Вы при такой «выгораемой» работе очень жизнерадостный человек. Как это удается?

— Прежде чем идти в любую сферу, нужно внутренне убедиться, что у тебя нет предубеждений и изначальных негативных установок. В нашей сфере мы всегда сталкиваемся с тяжелыми судьбами и травматичным опытом.

Думаю, определенную терапевтическую роль или даже роль щита играет наука. Четыре года плотно поработав в пенитенциарной системе, я поняла, что есть риск быстро выгореть. В то же время мне была интересна тема, я хотела в ней работать. И сфера образования, наука позволили совместить исследование и практику.

Как вы в Петербурге оказались?

— На втором курсе ОмГУ я подумала: может, попробовать поучиться в другом вузе? По программе подходил СПбГУ, к тому же я была уверена, что мне нужно в Петербург, хотя никогда в этом городе не была. Но перевестись не получалось: не было бюджетных мест, я решила доучиться, а в СПбГУ поступила уже в аспирантуру, потом стала преподавать.

Сейчас немного завидую своим студентам: в омском вузе я параллельно училась на юридическом, потому что хотела понять, как работает пенитенциарная система, особенности уголовного судопроизводства и так далее. А в СПбГУ по шестилетней программе подготовки клини­ческих психологов сейчас есть потрясающая специализация «Судебная и криминальная психология», в рамках которой студенты получают все необходимые юридические знания и навыки.
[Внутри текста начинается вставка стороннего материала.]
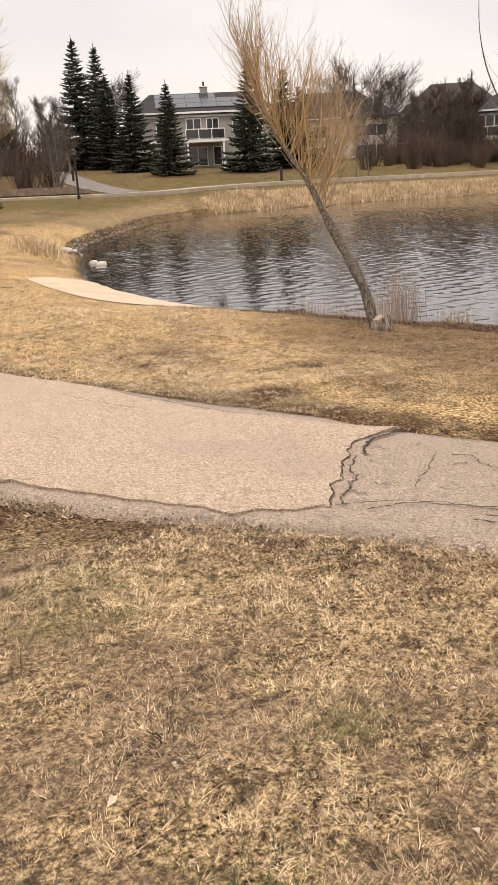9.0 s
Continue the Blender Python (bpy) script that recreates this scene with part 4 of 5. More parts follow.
# bare trees
rng = random.Random(51)
oak = put(bare_tree("bare_tree", rng, 13.5, 6.6, 0.36, "barkgrey", "twig", "large bare grey tree with a wide crown", 1, 0.015, 28, (7, 8), 0.18, 0.022), -10.0, 84.5, 1.02, 20, 0.86)
ash = put(bare_tree("bare_tree", rng, 10.5, 3.0, 0.2, "barkgrey", "twig", "upright bare tree with fine grey twigs", 1, 0.16, 30, (7, 9), 0.18, 0.011), 4.2, 104, 1.02)
young_ash = put(bare_tree("young_tree", rng, 4.6, 1.5, 0.06, "barkgrey", "twig", "small bare young tree by the footpath", 1, 0.16, 12, (4, 4), 0.3, 0.014), 3.9, 64.9, 1.0)
for x, y, s, k in ((-23, 84, 0.8, 40), (-27, 62, 0.72, 200), (1.0, 99, 0.7, 90), (53, 112, 1.02, 130), (57.5, 114, 0.95, 220), (70, 118, 0.9, 300), (76, 108, 0.8, 20),
                   (49, 99, 0.62, 170), (18, 122, 0.9, 250), (64, 84, 0.6, 60)):
    again(oak, x, y, s, k)
for x, y, s, k in ((7.5, 100, 0.8, 40), (1.5, 108, 0.9, 80), (60, 86, 0.75, 100), (51, 78, 0.62, 10), (55, 82, 0.7, 50), (47, 82, 0.68, 210), (63, 80, 0.66, 99),
                   (69, 92, 0.7, 150), (73, 95, 0.66, 200), (-1.5, 92, 0.66, 10), (52, 96, 0.8, 30), (44, 97, 0.8, 130), (8.6, 92, 0.75, 70), (5.0, 72, 0.5, 20), (0.5, 74, 0.5, 140), (78, 90, 0.62, 11), (90, 92, 0.6, 190)):
    again(ash, x, y, s, k)
for x, y, s, k in ((-0.2, 62.2, 0.85, 30), (29.5, 69.5, 1.0, 70), (31.0, 69.9, 0.9, 170), (28.2, 69.6, 0.8, 270), (52.8, 67.0, 0.95, 80), (58.8, 67.5, 1.0, 20), (64.5, 70.5, 0.9, 150), (71.5, 74.5, 1.15, 250),
                   (77.0, 76.5, 0.95, 40), (83.5, 77.0, 1.2, 160), (91, 70.5, 1.0, 10), (49.3, 69.0, 0.8, 60), (97, 66, 0.9, 90)):
    again(young_ash, x, y, s, k)

# dense brown trees in front of the houses
thicket_tree = put(bare_tree("brown_tree", random.Random(57), 6.6, 2.6, 0.09, "bark", "brush", "dense brown leafless tree in a thicket", 1, 0.12, 22, (6, 8), 0.08, 0.024), 55.0, 79.0)
rng = random.Random(58)
for i in range(44):
    a, d = radians(rng.choice((rng.uniform(38.6, 43.8), rng.uniform(38.6, 43.8), rng.uniform(32.0, 36.0)))), rng.uniform(78, 100)
    x, y = 1.5 + d * math.sin(a), 13 + d * math.cos(a)
    again(thicket_tree, x, y, rng.uniform(0.75, 1.25), rng.uniform(0, 360), rng.uniform(0.85, 1.2))
for x, y, s in ((78, 88, 1.0), (82, 91, 0.9), (86.5, 92, 0.8), (97, 92, 0.9), (101, 90, 0.8), (104, 98, 1.0), (110, 97, 1.0), (115, 95, 1.1), (121, 92, 1.0), (127, 95, 1.0), (133, 100, 1.1), (61, 104, 1.2), (58, 101, 1.1), (53, 100, 1.0),
                (63, 98, 1.2), (70, 102, 1.2), (74, 100, 1.1), (66, 95, 1.1), (3, 97, 0.75), (-2, 92, 0.7), (-6, 84, 0.6), (9.5, 115, 1.0), (3, 118, 1.0)):
    again(thicket_tree, x, y, s, x * 47 % 360, 0.9 + 0.3 * ((x * 7) % 1))


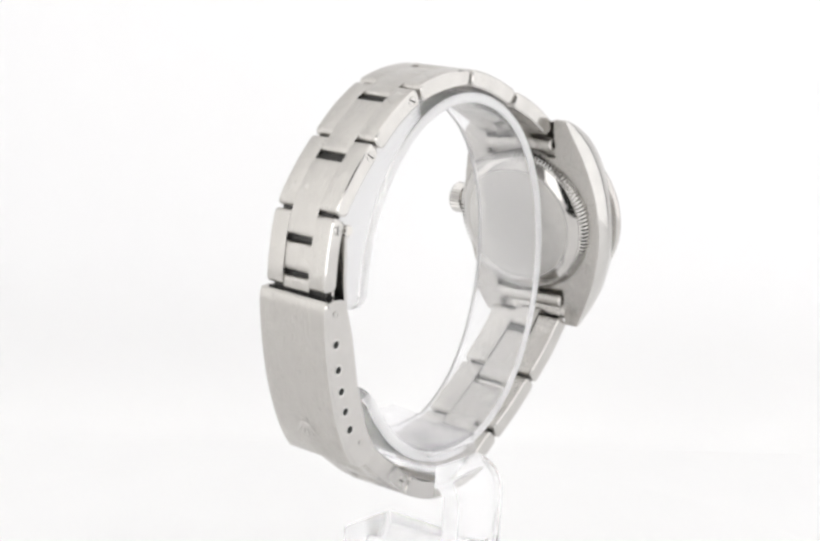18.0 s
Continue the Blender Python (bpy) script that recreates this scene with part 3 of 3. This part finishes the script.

У вас есть исследование, которое как раз укладывается в общест­венные представления о психологах: что‑то о распознавании лжи…

— Это был совместный проект с коллегами из Великобритании, участ­вовали также коллеги из Китая и Японии.

Мы выясняли, распознает ли человек, что ему говорят неправду, если саму речь он не понимает, а смысл ему доносит переводчик. Есть много исследований на тему распознавания сигналов обмана, но хотелось узнать, важен ли при этом культуральный аспект (поэтому команда была международной), влияет ли на распознавание сигналов обмана перевод, который по определению не буквальный, не дословный.

Если упустить подробности — то да, все это влияет. Есть общеизвестные «приметы» неправды: собеседник ерзает, смотрит в сторону, скрещивает руки-ноги, передает слишком много или слишком мало деталей. Эти «приметы» работают далеко не всегда. Но вы помните, что «если ерзает, значит, лжет», — и считаете, что вас обманывают, хотя вам могут говорить чистейшую правду.

Сложно ли вам было перестроиться из студенчества в преподаватели и что бы вы пожелали будущим студентам?

— Поначалу перестраиваться было сложно: надо иначе себя держать, формируется другая часть профессиональной идентичности — идентичность преподавателя, появляется больше требований к себе. Самым сложным было то, что надо ставить оценки другому человеку.

А студентам я пожелала бы не бояться совершать ошибки. В последнее время очень нагнетается обстановка в связи с поступлением и выбором будущего. Но не знать, чем хочешь заниматься, — тоже нормально. Мне кажется, важно давать себе возможность расслабиться, отвлечься и стараться выбирать то, чем интересно заниматься конкретно сейчас. Даже если немного ошибетесь в выборе — все поправимо. Любое образование точно лишним не будет.